___ SUPPLIED DATA ___

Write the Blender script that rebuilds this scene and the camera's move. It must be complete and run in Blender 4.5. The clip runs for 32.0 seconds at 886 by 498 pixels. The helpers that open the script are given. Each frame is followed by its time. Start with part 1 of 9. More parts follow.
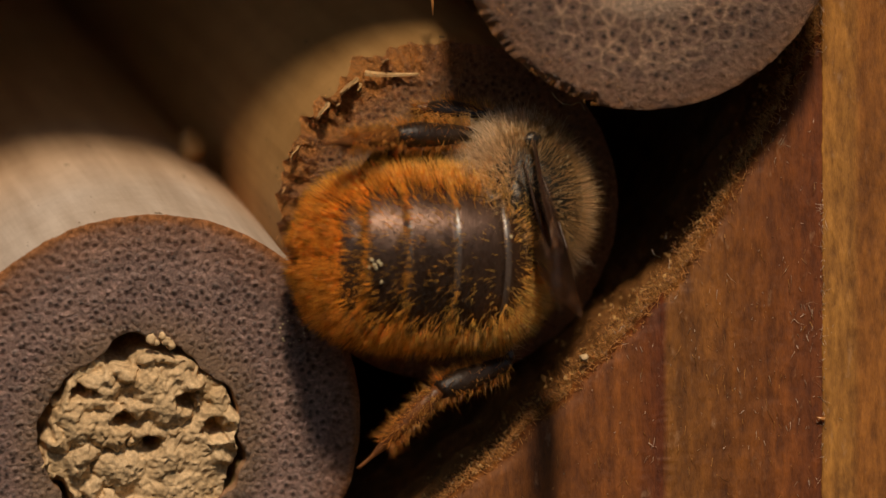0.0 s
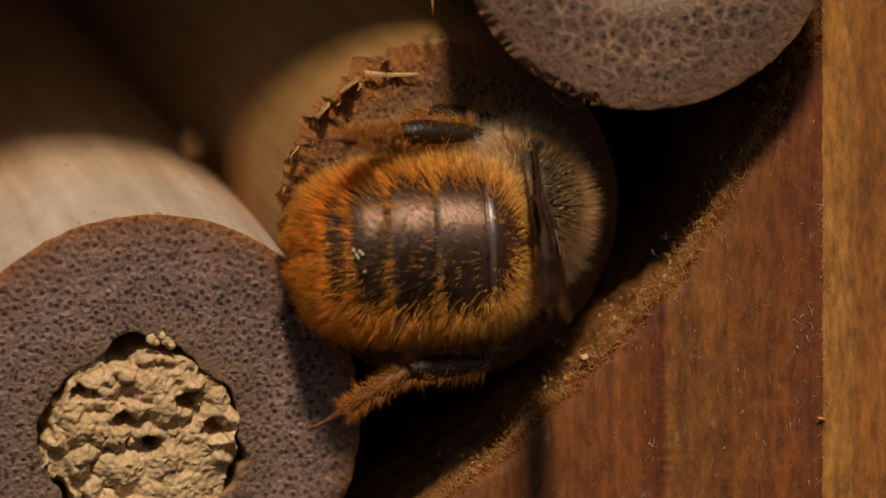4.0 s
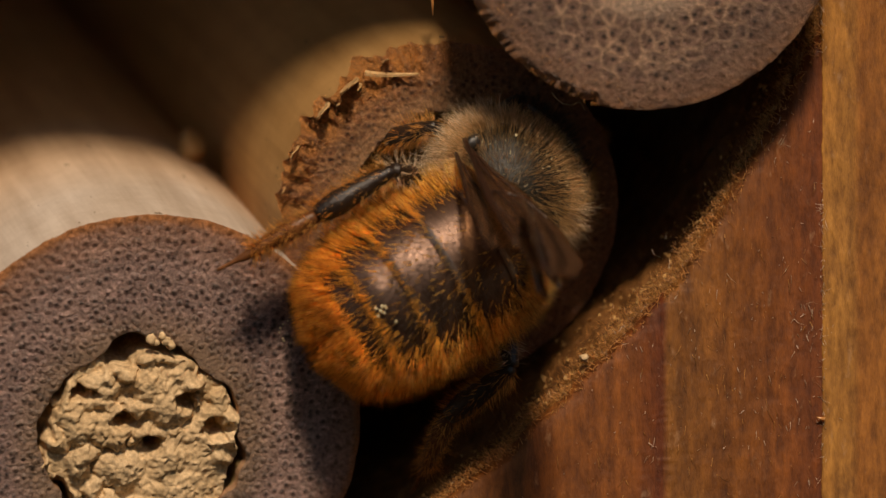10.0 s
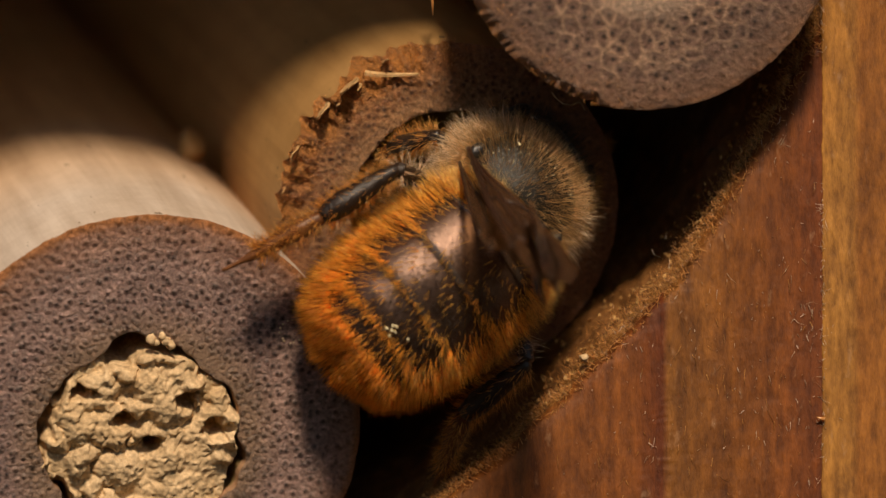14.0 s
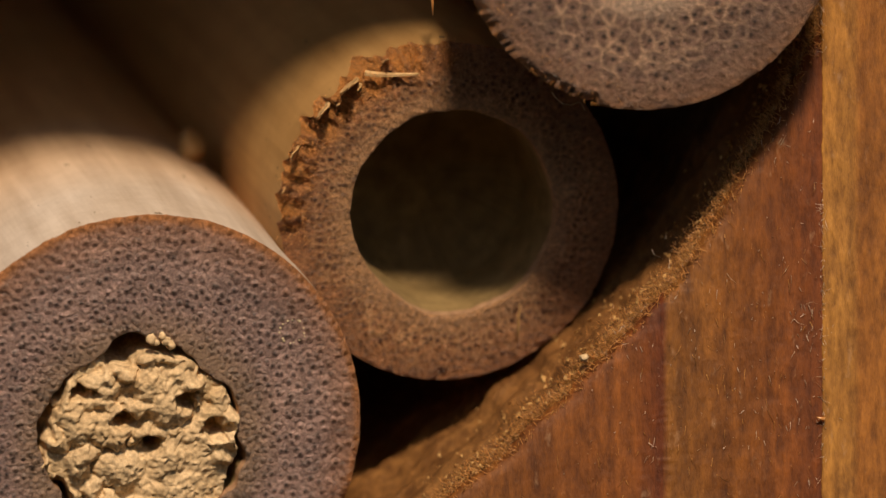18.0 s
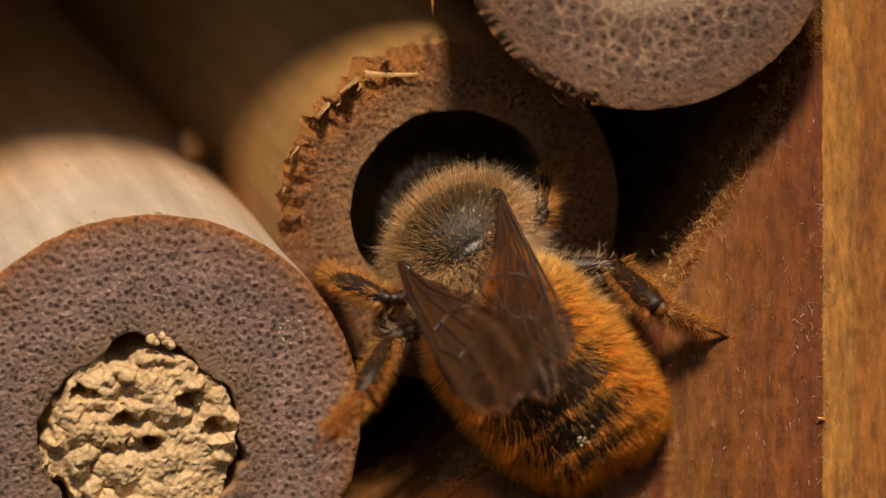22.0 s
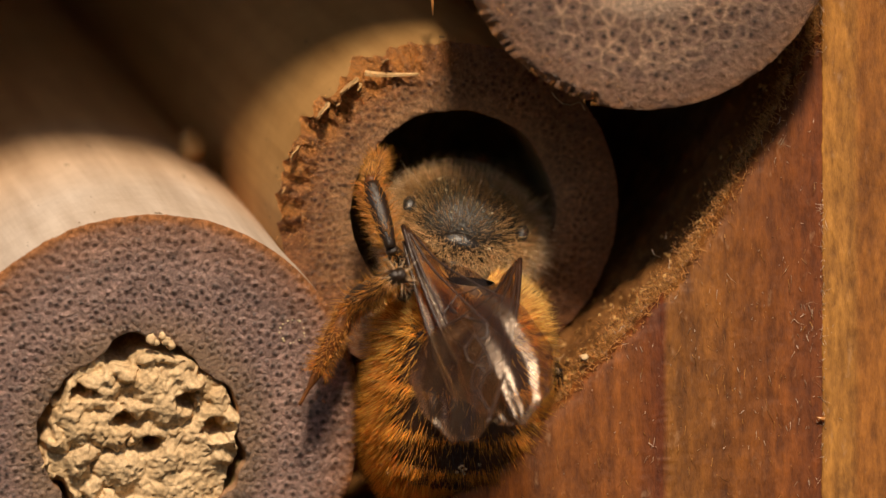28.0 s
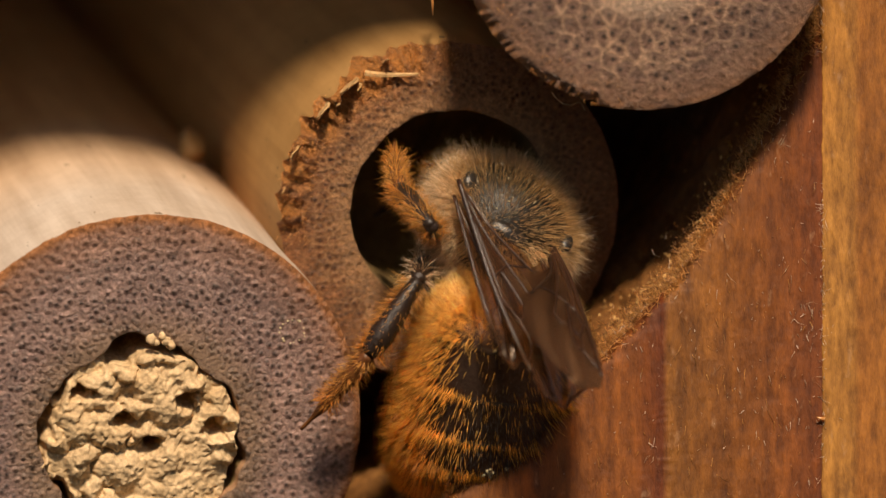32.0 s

___

SHORT EXERCISE:
Set down the material above as is, without any pictures.

FINISHED ANSWER:
Write the Blender script that rebuilds this scene and the camera's move. It must be complete and run in Blender 4.5. The clip runs for 32.0 seconds at 886 by 498 pixels. The helpers that open the script are given. Each frame is followed by its time. Start with part 1 of 9. More parts follow.
0.0 s
4.0 s
10.0 s
14.0 s
18.0 s
22.0 s
28.0 s
32.0 s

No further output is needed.